Lizards might snooze like humans do.
Sleeping lizards appear to share distinctive brain activity patterns with sleeping birds and mammals, researchers report in the April 29 Science. If true, the results suggest that human sleep patterns evolved by around 300 million years ago in a common ancestor of birds, mammals and reptiles.
During sleep, mammal and bird brains alternate between two states of activity. In deep, slow-wave sleep, recordings of the brain’s electrical activity show sparse bursts of big, slow waves. During rapid eye movement, or REM, sleep, brain waves appear small and fast, like those of an awake brain. REM sleep is usually accompanied by quickly twitching eyes.
“The prevailing view has been that REM and slow-wave sleep are limited to mammals and birds,” says study coauthor Gilles Laurent, a neuroscientist at the Max Planck Institute for Brain Research in Frankfurt. Many researchers think that birds and mammals separately evolved this similar sleep pattern, Laurent says. So when he and his colleagues monitored dozing Australian dragons (Pogona vitticeps), they were surprised to find familiar patterns.
“We saw this two-state sleep in the lizard, which we definitely did not expect,” says study coauthor Mark Shein-Idelson, also of the Max Planck Institute for Brain Research.
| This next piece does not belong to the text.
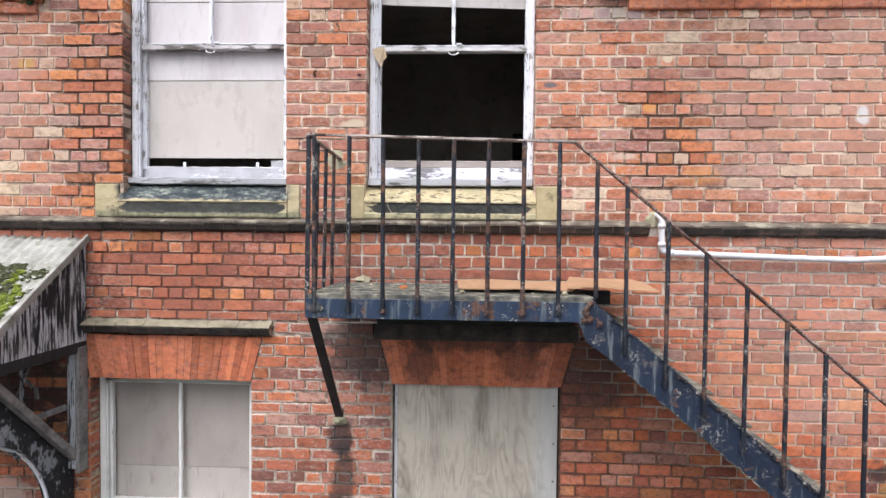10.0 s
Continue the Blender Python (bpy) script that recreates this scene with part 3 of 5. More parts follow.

While exhibiting REM-like brain waves, the dragons’ eyes flicked, a convincing sign that lizards sleep like mammals, Shein-Idelson says. Probes implanted in the dragons’ brains revealed hundreds of cycles of alternating slow-wave–like and REM-like sleep each night. Lizards’ sleep cycles were simple and speedy, though — each around 80 seconds on average, compared with roughly a half hour in cats and up to an hour and a half in humans, Laurent says.